Textron Aviation has announced an agreement with ATP Flight School for the purchase of 40 Cessna Skyhawk aircraft to be delivered in 2025.

The piston aircraft will add to ATP’s existing fleet of nearly 200 Skyhawks, positioned across 82 training centers nationwide.

The Cessna Skyhawk is designed and manufactured by Textron Aviation Inc., a Textron Inc. (NYSE:TXT) company.

This is the second fleet purchase of Cessna Skyhawks for ATP’s Airline Career Pilot Program in less than a year, as the flight school scales to train 20,000 airline pilots by 2030.

In October 2022, ATP and Textron Aviation agreed to the purchase of 55 Cessna Skyhawks, with deliveries starting in the third quarter of 2023.

“The Cessna Skyhawk has been the standard in aircraft training for over six decades,” said Chris Crow, vice president, Textron Aviation Piston Sales.

“We are thrilled to see these aircraft continue to inspire the next generation of professional pilots through this agreement with ATP Flight School.”

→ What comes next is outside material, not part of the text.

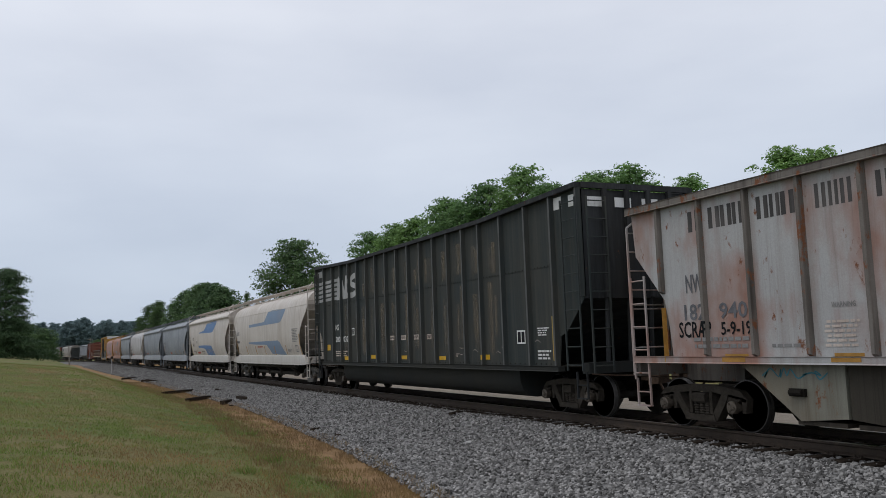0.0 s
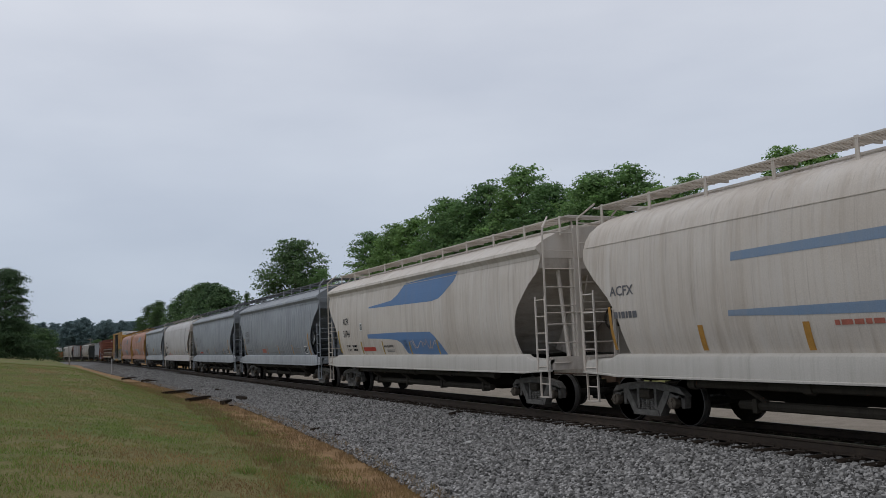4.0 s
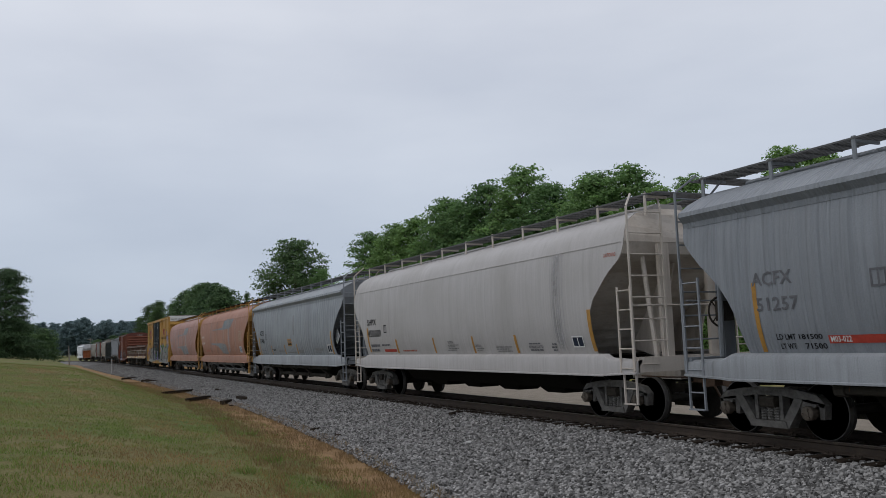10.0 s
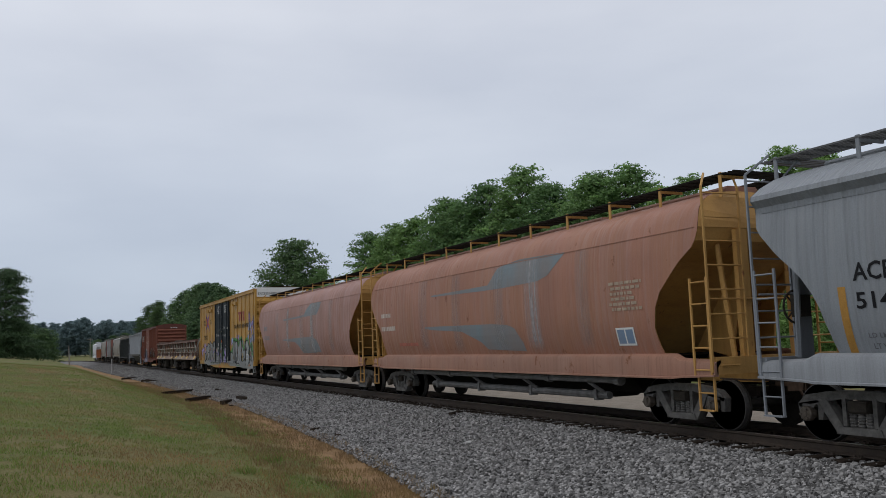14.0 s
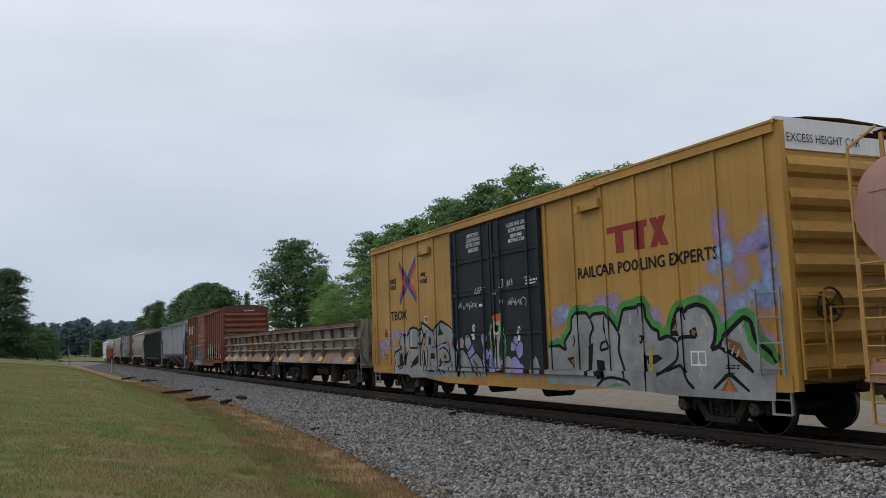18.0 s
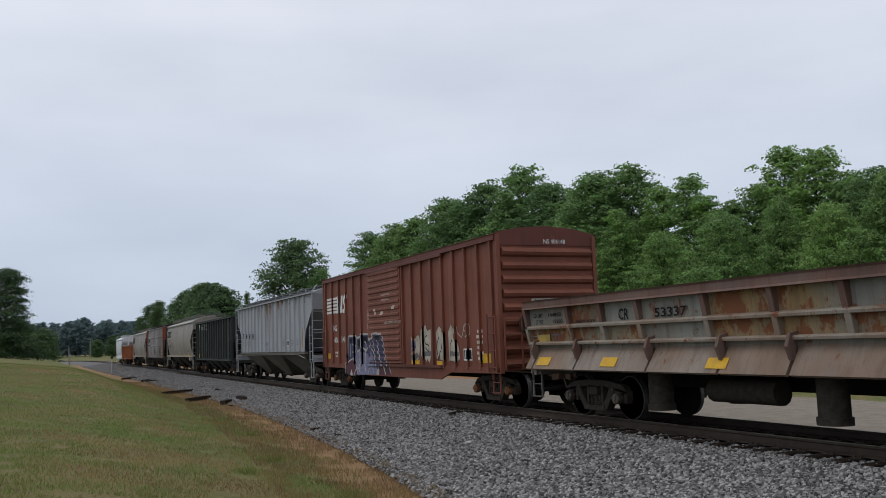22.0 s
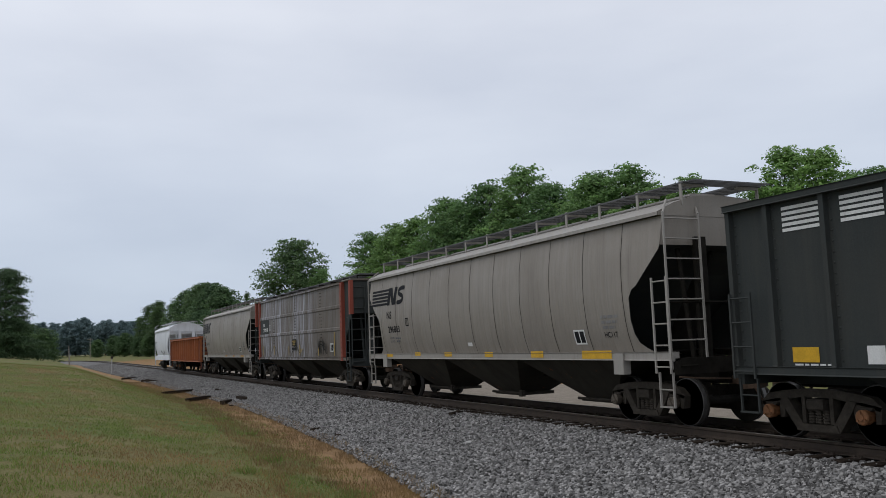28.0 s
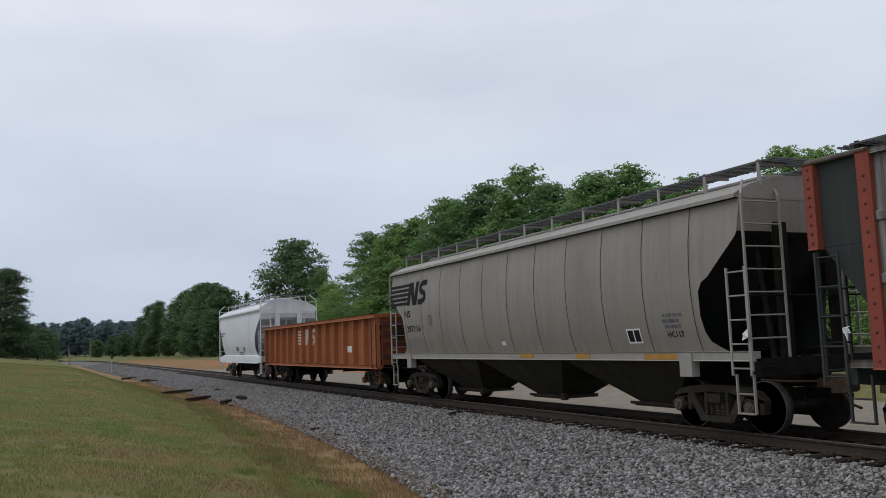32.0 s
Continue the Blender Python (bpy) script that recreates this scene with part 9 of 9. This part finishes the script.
def build_details():
    """Placards, rags and lettering on the cars' ends."""
    CARS = [row[0] for row in TRAIN]
    halves = {i: (a[1], a[2]) for i, a in enumerate(TRAIN)}
    for i in (4, 7):
        h = 8.25
        s = Shape().add([(h - 1.80, -1.42, 2.15), (h - 1.50, -1.42, 1.85), (h - 1.20, -1.42, 2.15), (h - 1.50, -1.42, 2.45)], [(0, 1, 2, 3)])
        s.add([(h - 1.80, -1.40, 2.15), (h - 1.50, -1.40, 1.85), (h - 1.20, -1.40, 2.15), (h - 1.50, -1.40, 2.45)], [(0, 1, 2, 3)])
        part("placard", s, "grey_sill", CARS[i], "diamond hazard placard holder")
        f = stroke([(h - 1.80, 2.15), (h - 1.50, 1.85), (h - 1.20, 2.15), (h - 1.50, 2.45), (h - 1.80, 2.15)], 0.035)
        f.v = [(x, -1.426, z) for x, _, z in f.v]
        part("placard_border", f, "white_mark", CARS[i])
    for i, x, y, z in ((18, 7.98, -1.62, 1.75), (17, -7.60, -1.70, 1.70)):
        rng = random.Random(i)
        s = Shape()
        pts = [(x + rng.uniform(-0.10, 0.10), y - 0.02 + rng.uniform(-0.04, 0.04), z + rng.uniform(-0.13, 0.10)) for _ in range(9)]
        s.add(pts, [(0, 1, 2), (2, 3, 4), (4, 5, 6), (6, 7, 8), (0, 4, 8), (1, 5, 7), (0, 2, 6)])
        part("tied_rag", s, "paper", CARS[i], "white rag tied to the ladder")
    words("lettering", "EXCESS HEIGHT CAR", 0.20, 9.36, -1.35, 4.78, "black_mark", CARS[10], 0.9, 0, "LEFT", 1.0, 90)
    words("lettering", "NS 406148", 0.17, 7.62, -0.1, 4.28, "white_mark", CARS[13], 0.9, 0, "LEFT", 1.0, 90)
    for y in (-1.35, -0.6, 0.15, 0.9):
        part("marking", Shape().box(10.015, 10.02, y, y + 0.45, 4.62, 4.84), "white_mark", CARS[1])

# ---------------------------------------------------------------- build
build_ground()
build_ballast()
build_track()
build_stones()
build_grass()
build_trees()
build_lineside()
build_train()
build_markings()
build_details()


# ---------------------------------------------------------------- movement
RUN = [0.0, 18.74, 37.79, 56.99, 76.17, 95.18, 113.9, 132.53, 151.32, 170.22, 189.2, 208.26, 227.37, 246.44, 265.32, 284.18, 303.2]
WHEEL_R = 0.457


def run_at(t):
    k = min(15, max(0, int(t // 2)))
    a = lambda i: RUN[min(16, max(0, i))] if 0 <= i <= 16 else (RUN[0] - 18.9 if i < 0 else RUN[16] + 19.0)
    p0, p1, p2, p3 = a(k - 1), a(k), a(k + 1), a(k + 2)
    w = t / 2 - k
    return 0.5 * (2 * p1 + (p2 - p0) * w + (2 * p0 - 5 * p1 + 4 * p2 - p3) * w * w + (3 * p1 - p0 - 3 * p2 + p3) * w ** 3)


def motions():
    for car, mid, half in TRAIN:
        rows = []
        for i in range(33):
            s = mid + run_at(float(i))
            x0, y0, _ = track(s - half)
            x1, y1, _ = track(s + half)
            rows.append((float(i), pose((x0 + x1) / 2, (y0 + y1) / 2, 0, 0, 0, math.degrees(math.atan2(y1 - y0, x1 - x0)))))
        walk(car, rows)
    # all wheelsets turn alike: one row every second film frame, under 90 degrees apart
    times = [i / 15 for i in range(481)]
    for place, sets in WHEELSETS.items():
        first = sets[0]
        walk(first, [(t, pose(place, 0, WHEEL_R, 0, math.degrees(run_at(t) / WHEEL_R) % 360, 0)) for t in times])
        keys = first.animation_data
        for other in sets[1:]:
            other.rotation_mode = "QUATERNION"
            other.animation_data_create()
            other.animation_data.action = keys.action
            other.animation_data.action_slot = keys.action_slot


motions()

The stable flight characteristics, advanced avionics and demonstrated dispatch reliability of the Skyhawk have made it a dependable training platform for the flight school for over three decades.

The new airplanes will be used by students to put them in the pilot’s seat of the most popular training aircraft in the industry.

“With 95 Skyhawks on order, ATP is committed to providing students with unparalleled access to a modern and advanced fleet, so they can achieve their airline career goals on the fastest timeline possible,” said Michael Arnold, vice president of Marketing, ATP Flight School.

“ATP’s nationwide fleet operates over a half million flight hours annually, with the oversight and support from ATP’s safety, maintenance, and flight operations quality assurance teams. The Skyhawk’s proven dispatch reliability and effectiveness as a trainer is crucial in meeting this mission and delivering industry-leading training.”